Breanne Robertson is Visiting Assistant Professor of American Art at Wesleyan University. Her research interests focus on cross-cultural exchange between the United States and Mexico in nineteenth- and early twentieth-century American art. Her current projects include an examination of the relationship between Mormon artist George Martin Ottinger’s “Aztec” paintings and the beliefs and missionary efforts of Mormon Utah and a book manuscript based on her dissertation, which elucidates U.S. artists’ appropriation of pre-Columbian themes in relation to the Latin American foreign policy initiatives of the Franklin D. Roosevelt administration.
Breanne has received grants and fellowships in support of her research from the Smithsonian American Art Museum, Dumbarton Oaks, Children’s Literature Association, University of Maryland Latin American Studies Center, Cosmos Club Foundation, and State Historical Society of Iowa.
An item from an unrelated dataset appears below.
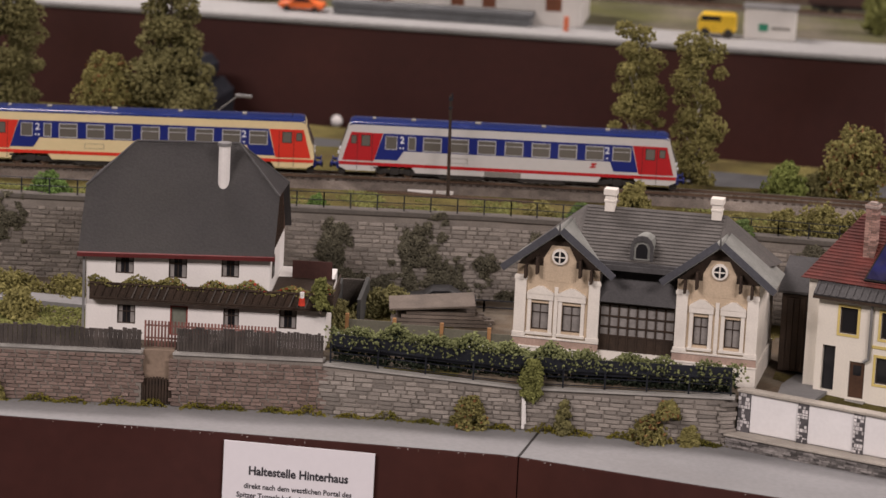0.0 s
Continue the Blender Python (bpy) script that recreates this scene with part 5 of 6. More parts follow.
tree(0.462, 2.765, ground_z(0.462, 2.765), 0.135, 0.088, FOLIAGE, "dense olive tree before the rock face", "round", BARK, 0.03, 15, 3600, 0.0026)
tree(0.553, 2.505, 0.066, 0.072, 0.060, FOLIAGE_G, "green bushy pine on the embankment", "pine", BARK, 0.12, 16, 1700, 0.0017, extra=FOLIAGE_B)
tree(0.614, 2.505, 0.062, 0.104, 0.074, FOLIAGE_G, "taller green pine on the embankment", "pine", BARK, 0.16, 17, 2200, 0.0018, extra=FOLIAGE_B)
tree(0.645, 2.515, 0.070, 0.045, 0.045, FOLIAGE_G, "low green bush beside a pine", "bush", BARK, 0.04, 18, 1000, category="bush", name="bush")
tree(-0.087, 2.60, 0.088, 0.060, 0.055, FOLIAGE_B, "bright green round bush above the houses", "round", BARK, 0.05, 19, 1900)
tree(-0.360, 2.585, 0.088, 0.038, 0.040, FOLIAGE, "round olive bush beside the line", "bush", BARK, 0.03, 20, 1200, category="bush", name="bush")
for i, (bx, by, bz, bh, bw, fm) in enumerate([(-0.235, 2.59, 0.088, 0.024, 0.044, FOLIAGE), (-0.205, 2.60, 0.088, 0.030, 0.050, FOLIAGE), (-0.172, 2.605, 0.088, 0.026, 0.046, FOLIAGE), (-0.272, 2.585, 0.088, 0.018, 0.040, FOLIAGE), (-0.122, 2.615, 0.088, 0.034, 0.038, FOLIAGE), (-0.405, 2.585, 0.088, 0.017, 0.026, FOLIAGE_G), (-0.44, 2.585, 0.088, 0.015, 0.03, FOLIAGE), (-0.85, 2.50, 0.088, 0.022, 0.04, FOLIAGE_B), (-0.625, 2.54, 0.088, 0.014, 0.02, FOLIAGE_B), (-0.265, 2.56, 0.09, 0.018, 0.022, FOLIAGE_G), (-0.94, 2.49, 0.088, 0.018, 0.05, FOLIAGE_D)]):
    tree(bx, by, bz, bh, bw, fm, "low scrubby bush along the track", "bush", BARK, 0.02, 30 + i, 700, 0.0019, category="bush", name="bush")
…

She has delivered papers at the Solomon R. Guggenheim Museum, Brigham Young University Museum of Art, International Association of Inter-American Studies Bi-Annual Conference, National Popular Culture and American Culture Associations Annual Conference, and Southwest Art History Conference. In 2011, she was awarded the Mary Kelley Prize at the New England American Studies Association Conference for her talk, "Guardians of San Diego History: Challenging Pan-Americanism in Donal Hord’s Civic Center Sculpture." In addition, Breanne has published book reviews and essays related to her current research in scholarly journals, including The Annals of Iowa and Hemisphere: Visual Cultures of the Americas.
Breanne earned a B.A. in Art History from the University of Missouri, an M.A. in Art History from the University of Texas, and a Ph.D. in Art History from the University of Maryland.